Hm... that's weird. Typically, that error has sometimes been a formatting or something that needed restart:

I'm a bit surprised that you saw the same issue with dataset:.

I'd suggest to run that process on (say) the first 10 records. Does it run? If so, then this makes it seem like it's not a systematic issue and instead only affects a few records. If it doesn't run, then perhaps try the last 10 records or randomly take a few rows.

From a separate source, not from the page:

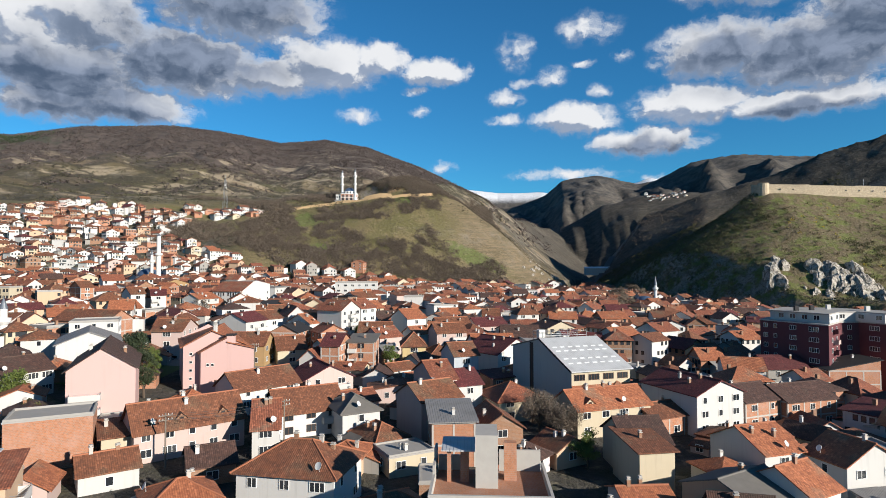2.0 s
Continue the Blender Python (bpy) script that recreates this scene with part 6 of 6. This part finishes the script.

Sorry this is a bit of a trial-and-error but the goal is to figure out if this is an issue with all of the records or only some/certain records. I've done this in the past where I didn't realize there was some a minor data issue with a few sparsely populated records. If you do find it's with only some records, then try to find an example of it and understand why.

This is a bit of a challenge without a fully reproducible example (completely understand you can't provide due to data privacy). If possible, if you could create 1 similar dummy, ready-to-go .jsonl that will help me a ton because then I can reproduce it. Also, provide what are the exact commands if possible.